Objective
Lines containing the word "Python" are to be located and copied.

== Raw data

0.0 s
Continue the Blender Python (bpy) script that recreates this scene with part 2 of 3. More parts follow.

====
== Raw data

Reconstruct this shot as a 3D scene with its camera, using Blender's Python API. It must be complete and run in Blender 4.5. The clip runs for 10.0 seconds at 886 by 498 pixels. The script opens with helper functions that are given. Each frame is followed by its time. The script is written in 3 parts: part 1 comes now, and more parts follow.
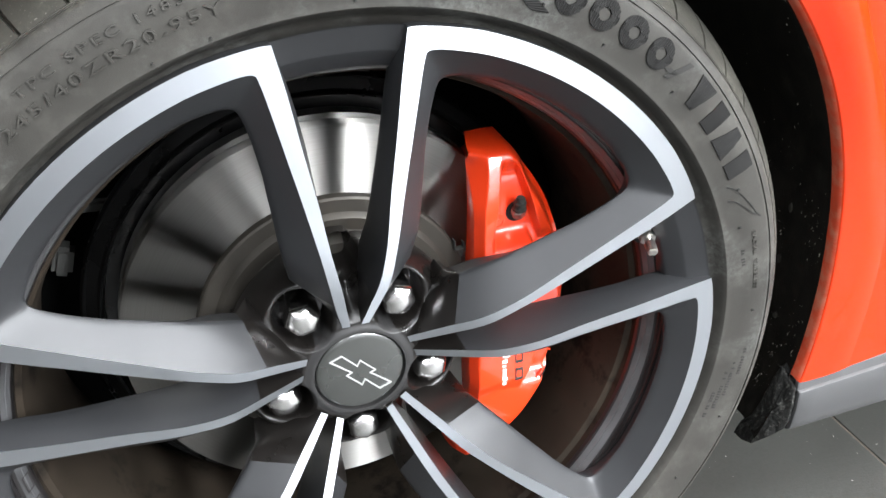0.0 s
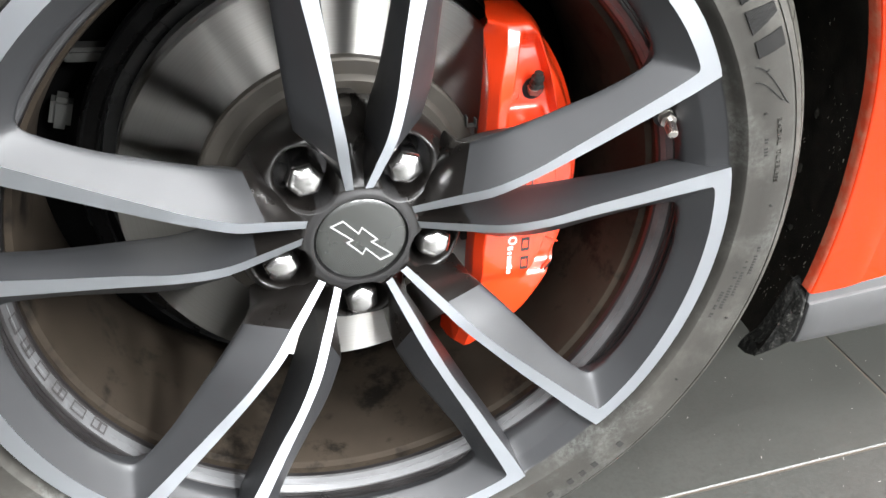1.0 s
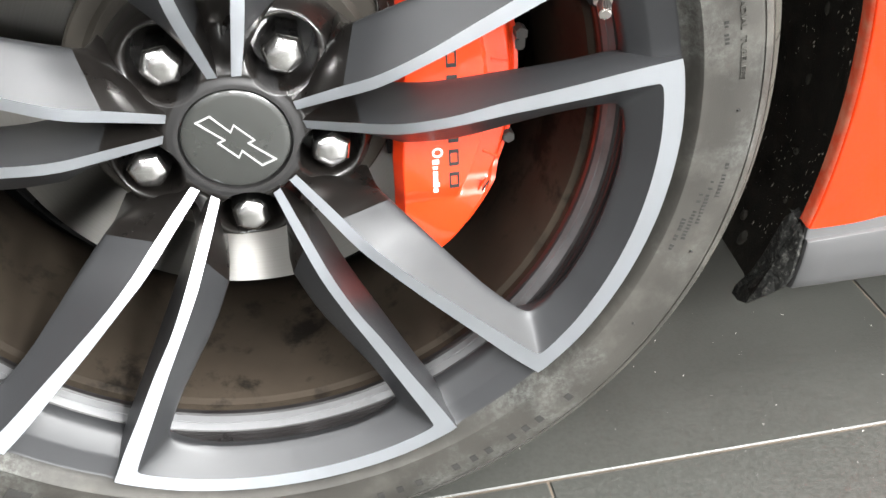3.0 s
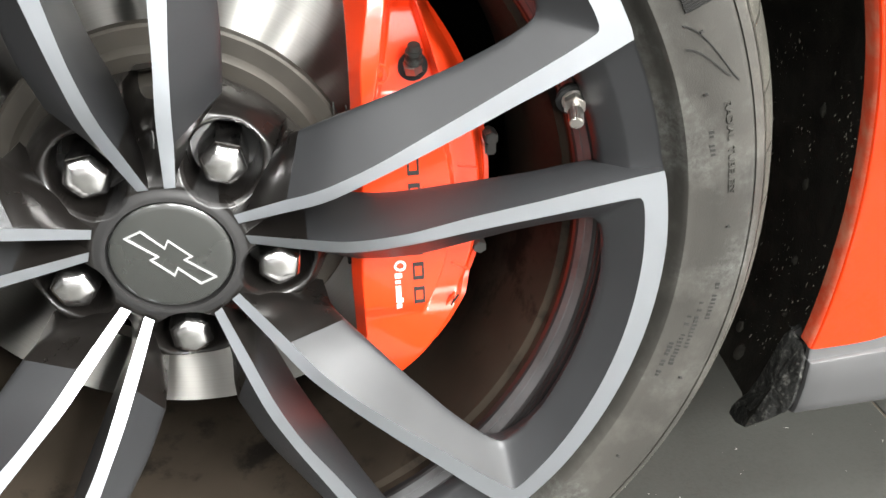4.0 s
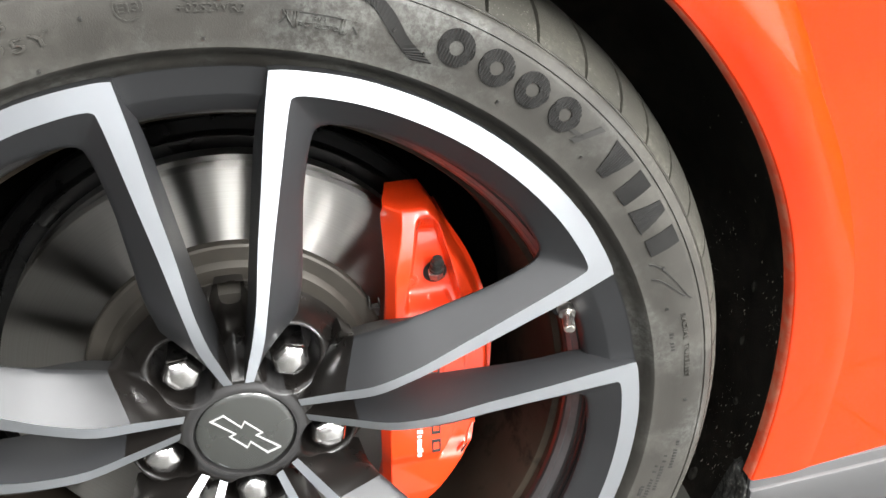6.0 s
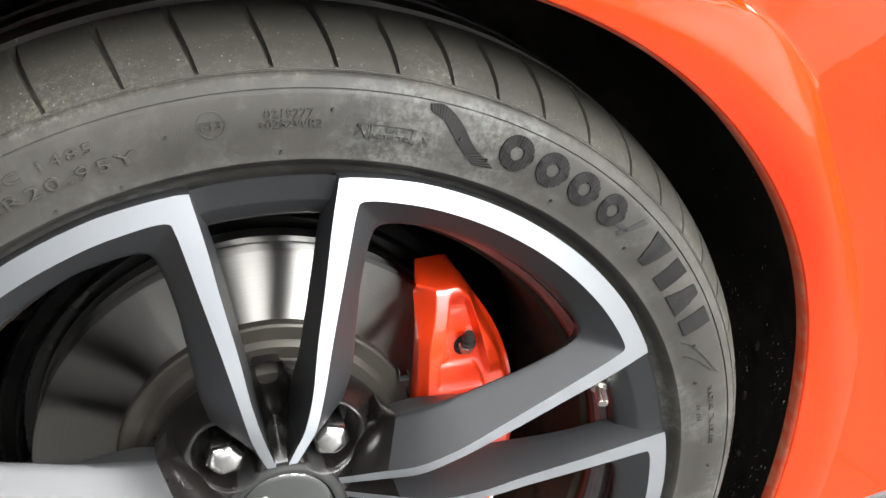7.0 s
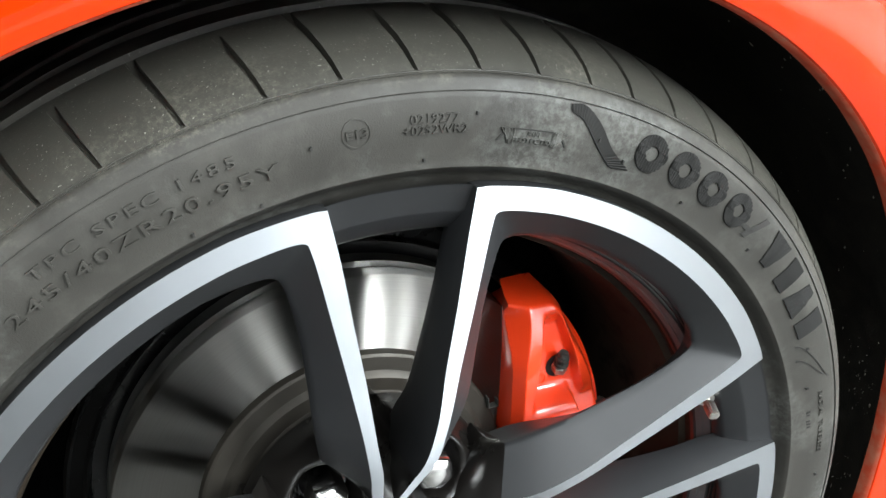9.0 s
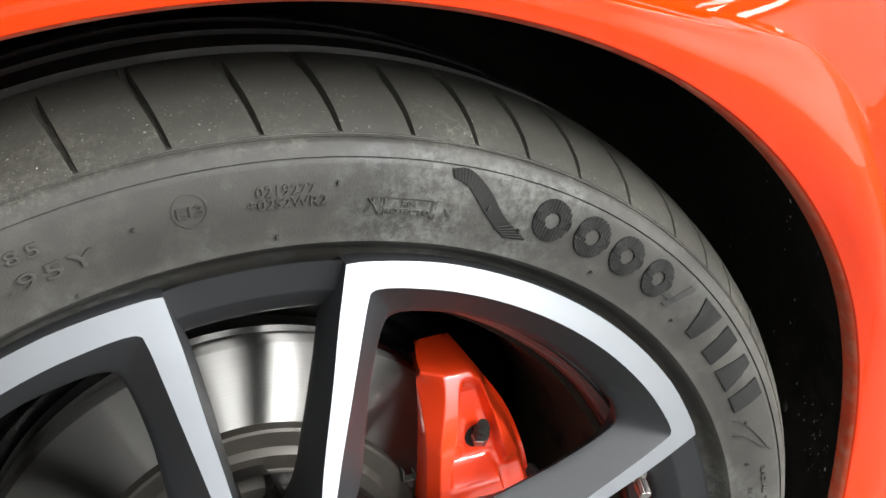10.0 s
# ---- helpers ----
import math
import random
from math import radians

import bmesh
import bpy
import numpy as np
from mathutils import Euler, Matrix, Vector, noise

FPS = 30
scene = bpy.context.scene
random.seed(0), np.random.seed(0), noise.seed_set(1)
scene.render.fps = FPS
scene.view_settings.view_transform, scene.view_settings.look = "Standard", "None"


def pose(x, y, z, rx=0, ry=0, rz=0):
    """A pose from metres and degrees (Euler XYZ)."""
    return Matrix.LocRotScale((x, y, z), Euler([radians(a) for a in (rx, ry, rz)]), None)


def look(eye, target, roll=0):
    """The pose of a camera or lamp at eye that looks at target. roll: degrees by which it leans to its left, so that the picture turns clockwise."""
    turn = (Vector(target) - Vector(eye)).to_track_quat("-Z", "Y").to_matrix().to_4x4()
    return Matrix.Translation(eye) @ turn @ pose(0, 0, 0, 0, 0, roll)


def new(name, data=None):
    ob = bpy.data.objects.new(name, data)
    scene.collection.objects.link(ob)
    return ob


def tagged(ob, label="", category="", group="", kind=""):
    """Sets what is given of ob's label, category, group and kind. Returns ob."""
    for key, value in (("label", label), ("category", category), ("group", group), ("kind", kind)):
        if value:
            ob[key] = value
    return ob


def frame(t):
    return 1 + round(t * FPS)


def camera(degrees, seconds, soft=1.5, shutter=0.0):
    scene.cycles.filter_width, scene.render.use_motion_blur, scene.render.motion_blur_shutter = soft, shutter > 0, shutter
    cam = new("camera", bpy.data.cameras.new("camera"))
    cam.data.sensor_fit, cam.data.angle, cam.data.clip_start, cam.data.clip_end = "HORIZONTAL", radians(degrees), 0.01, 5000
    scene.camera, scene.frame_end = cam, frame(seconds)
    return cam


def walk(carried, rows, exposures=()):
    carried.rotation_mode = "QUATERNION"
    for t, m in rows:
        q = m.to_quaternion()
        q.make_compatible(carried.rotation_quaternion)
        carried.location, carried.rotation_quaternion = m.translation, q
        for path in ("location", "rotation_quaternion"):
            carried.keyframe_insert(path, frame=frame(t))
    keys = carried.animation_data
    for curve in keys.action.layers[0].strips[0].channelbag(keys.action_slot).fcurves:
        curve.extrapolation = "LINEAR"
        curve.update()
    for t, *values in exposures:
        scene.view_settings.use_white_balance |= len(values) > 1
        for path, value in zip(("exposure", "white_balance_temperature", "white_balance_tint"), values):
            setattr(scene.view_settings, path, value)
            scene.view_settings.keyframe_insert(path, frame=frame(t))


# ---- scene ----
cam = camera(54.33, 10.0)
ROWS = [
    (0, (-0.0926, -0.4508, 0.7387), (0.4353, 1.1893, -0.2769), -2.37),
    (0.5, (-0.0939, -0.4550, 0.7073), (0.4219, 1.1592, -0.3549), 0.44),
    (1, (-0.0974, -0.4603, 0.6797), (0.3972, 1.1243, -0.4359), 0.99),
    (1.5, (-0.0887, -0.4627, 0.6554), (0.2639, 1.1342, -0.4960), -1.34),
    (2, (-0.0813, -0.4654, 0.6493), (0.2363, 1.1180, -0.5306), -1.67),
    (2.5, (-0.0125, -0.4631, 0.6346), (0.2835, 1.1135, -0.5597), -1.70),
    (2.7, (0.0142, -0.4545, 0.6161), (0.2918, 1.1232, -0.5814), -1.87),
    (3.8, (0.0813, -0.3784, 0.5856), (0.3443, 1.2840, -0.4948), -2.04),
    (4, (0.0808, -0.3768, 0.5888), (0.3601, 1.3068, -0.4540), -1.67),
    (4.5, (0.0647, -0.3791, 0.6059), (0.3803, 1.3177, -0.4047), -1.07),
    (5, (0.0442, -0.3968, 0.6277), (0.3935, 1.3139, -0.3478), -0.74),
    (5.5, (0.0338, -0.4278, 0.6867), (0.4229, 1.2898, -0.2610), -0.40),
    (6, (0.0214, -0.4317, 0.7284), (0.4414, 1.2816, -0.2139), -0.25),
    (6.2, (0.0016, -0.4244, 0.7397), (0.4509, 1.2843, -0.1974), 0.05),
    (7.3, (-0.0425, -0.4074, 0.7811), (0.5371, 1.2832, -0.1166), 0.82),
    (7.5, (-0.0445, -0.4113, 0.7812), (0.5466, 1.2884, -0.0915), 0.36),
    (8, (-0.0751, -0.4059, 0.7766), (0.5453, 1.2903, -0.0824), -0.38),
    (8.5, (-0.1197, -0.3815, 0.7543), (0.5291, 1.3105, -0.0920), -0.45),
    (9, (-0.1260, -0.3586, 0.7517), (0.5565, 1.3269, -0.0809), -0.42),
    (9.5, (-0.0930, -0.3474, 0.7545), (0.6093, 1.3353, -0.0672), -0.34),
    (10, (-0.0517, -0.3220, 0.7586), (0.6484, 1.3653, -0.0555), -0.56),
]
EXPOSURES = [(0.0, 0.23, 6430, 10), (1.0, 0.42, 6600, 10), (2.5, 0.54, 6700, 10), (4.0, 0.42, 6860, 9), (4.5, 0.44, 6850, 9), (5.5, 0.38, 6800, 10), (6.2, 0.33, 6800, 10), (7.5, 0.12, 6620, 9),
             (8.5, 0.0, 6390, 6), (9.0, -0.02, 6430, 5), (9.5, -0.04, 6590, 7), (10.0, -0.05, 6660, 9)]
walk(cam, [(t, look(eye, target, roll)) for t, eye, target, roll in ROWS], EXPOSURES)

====
== Raw data

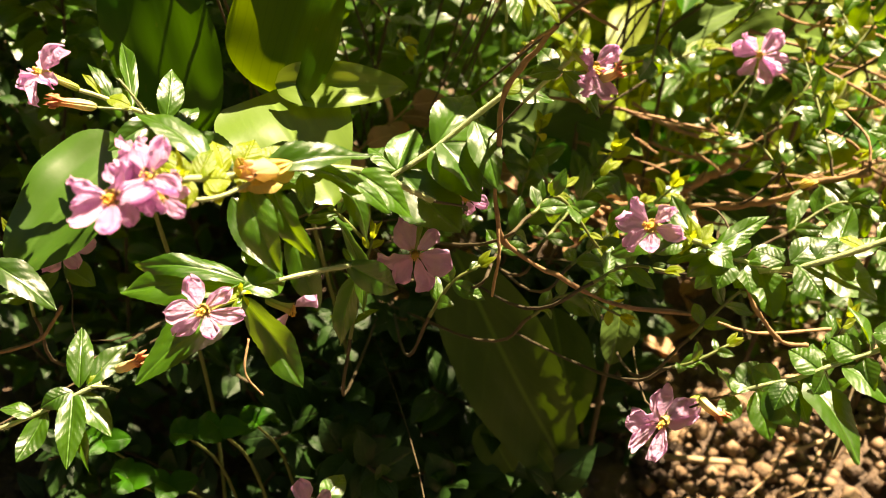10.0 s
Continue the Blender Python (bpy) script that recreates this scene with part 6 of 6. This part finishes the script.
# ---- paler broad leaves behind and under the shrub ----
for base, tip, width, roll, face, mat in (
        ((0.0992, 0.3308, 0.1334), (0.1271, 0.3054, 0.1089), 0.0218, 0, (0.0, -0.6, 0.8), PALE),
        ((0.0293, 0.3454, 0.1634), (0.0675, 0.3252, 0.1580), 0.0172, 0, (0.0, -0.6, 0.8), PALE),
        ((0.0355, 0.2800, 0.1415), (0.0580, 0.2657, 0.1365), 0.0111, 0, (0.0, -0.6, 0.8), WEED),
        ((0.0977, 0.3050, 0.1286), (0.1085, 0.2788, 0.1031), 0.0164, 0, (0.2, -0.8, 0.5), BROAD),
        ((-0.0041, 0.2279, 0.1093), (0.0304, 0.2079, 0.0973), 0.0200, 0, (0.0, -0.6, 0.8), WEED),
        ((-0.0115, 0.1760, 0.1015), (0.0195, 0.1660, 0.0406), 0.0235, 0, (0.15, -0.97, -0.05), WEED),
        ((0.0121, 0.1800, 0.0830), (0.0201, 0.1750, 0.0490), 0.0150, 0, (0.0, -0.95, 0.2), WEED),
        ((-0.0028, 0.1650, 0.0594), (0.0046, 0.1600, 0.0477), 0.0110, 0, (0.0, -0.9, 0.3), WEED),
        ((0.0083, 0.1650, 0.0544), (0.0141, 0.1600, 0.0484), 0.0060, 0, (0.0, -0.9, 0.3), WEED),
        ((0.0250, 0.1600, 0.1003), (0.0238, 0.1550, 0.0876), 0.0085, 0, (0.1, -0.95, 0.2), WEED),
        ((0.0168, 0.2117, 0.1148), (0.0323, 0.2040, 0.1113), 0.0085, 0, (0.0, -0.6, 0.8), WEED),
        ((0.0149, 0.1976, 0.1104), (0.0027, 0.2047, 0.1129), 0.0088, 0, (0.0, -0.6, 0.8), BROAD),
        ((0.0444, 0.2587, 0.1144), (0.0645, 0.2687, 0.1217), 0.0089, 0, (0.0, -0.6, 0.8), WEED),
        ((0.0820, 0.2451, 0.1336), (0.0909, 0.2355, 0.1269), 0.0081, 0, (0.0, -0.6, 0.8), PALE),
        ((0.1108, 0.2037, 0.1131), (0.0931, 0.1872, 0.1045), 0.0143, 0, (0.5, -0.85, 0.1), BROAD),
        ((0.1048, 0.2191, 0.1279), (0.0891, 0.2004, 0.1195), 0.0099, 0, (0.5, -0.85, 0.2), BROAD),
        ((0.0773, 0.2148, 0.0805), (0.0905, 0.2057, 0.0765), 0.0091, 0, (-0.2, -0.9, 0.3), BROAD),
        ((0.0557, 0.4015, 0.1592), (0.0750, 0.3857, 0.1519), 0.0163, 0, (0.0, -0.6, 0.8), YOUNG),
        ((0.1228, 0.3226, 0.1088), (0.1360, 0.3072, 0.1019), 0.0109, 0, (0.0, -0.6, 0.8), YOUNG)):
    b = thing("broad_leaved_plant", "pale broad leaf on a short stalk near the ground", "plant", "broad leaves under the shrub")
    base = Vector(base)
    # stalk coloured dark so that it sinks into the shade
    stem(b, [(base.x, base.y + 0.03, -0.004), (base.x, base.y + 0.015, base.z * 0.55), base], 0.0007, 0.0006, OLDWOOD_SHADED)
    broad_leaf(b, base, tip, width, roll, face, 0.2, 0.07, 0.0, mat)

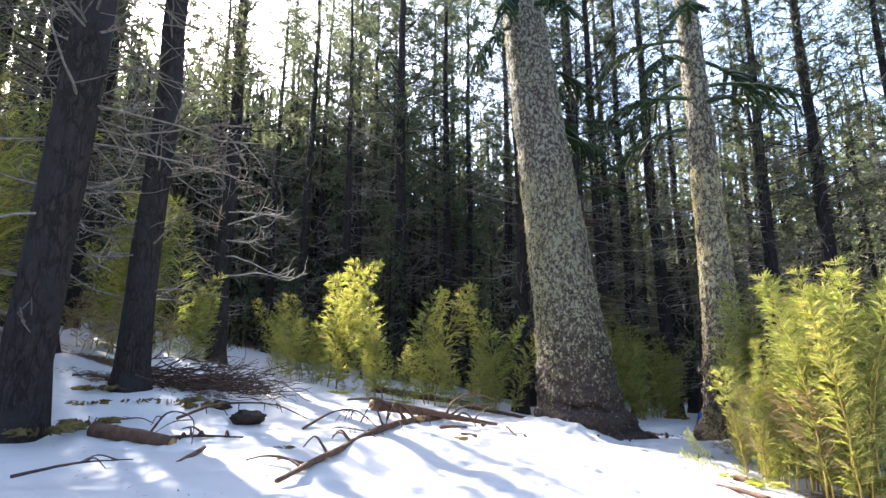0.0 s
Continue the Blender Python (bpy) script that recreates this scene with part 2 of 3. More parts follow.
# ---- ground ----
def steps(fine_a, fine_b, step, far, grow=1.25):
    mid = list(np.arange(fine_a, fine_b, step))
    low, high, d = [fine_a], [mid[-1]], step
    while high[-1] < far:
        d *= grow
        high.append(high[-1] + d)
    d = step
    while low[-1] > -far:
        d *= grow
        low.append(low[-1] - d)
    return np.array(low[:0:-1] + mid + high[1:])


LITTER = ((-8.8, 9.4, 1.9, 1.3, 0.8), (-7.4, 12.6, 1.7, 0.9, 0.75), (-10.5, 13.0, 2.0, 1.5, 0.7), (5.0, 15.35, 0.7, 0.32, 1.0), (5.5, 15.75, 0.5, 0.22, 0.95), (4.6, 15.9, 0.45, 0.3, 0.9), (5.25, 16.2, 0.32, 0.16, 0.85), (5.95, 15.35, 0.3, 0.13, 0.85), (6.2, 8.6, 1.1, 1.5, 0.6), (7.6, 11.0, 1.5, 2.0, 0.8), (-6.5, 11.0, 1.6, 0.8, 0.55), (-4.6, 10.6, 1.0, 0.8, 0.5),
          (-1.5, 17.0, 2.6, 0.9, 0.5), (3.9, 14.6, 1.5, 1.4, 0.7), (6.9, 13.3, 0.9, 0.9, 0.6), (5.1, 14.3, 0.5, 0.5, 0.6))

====

Answer to the problem
Continue the Blender Python (bpy) script that recreates this scene with part 2 of 3. More parts follow.
Reconstruct this shot as a 3D scene with its camera, using Blender's Python API. It must be complete and run in Blender 4.5. The clip runs for 10.0 seconds at 886 by 498 pixels. The script opens with helper functions that are given. Each frame is followed by its time. The script is written in 3 parts: part 1 comes now, and more parts follow.
Continue the Blender Python (bpy) script that recreates this scene with part 6 of 6. This part finishes the script.
Continue the Blender Python (bpy) script that recreates this scene with part 2 of 3. More parts follow.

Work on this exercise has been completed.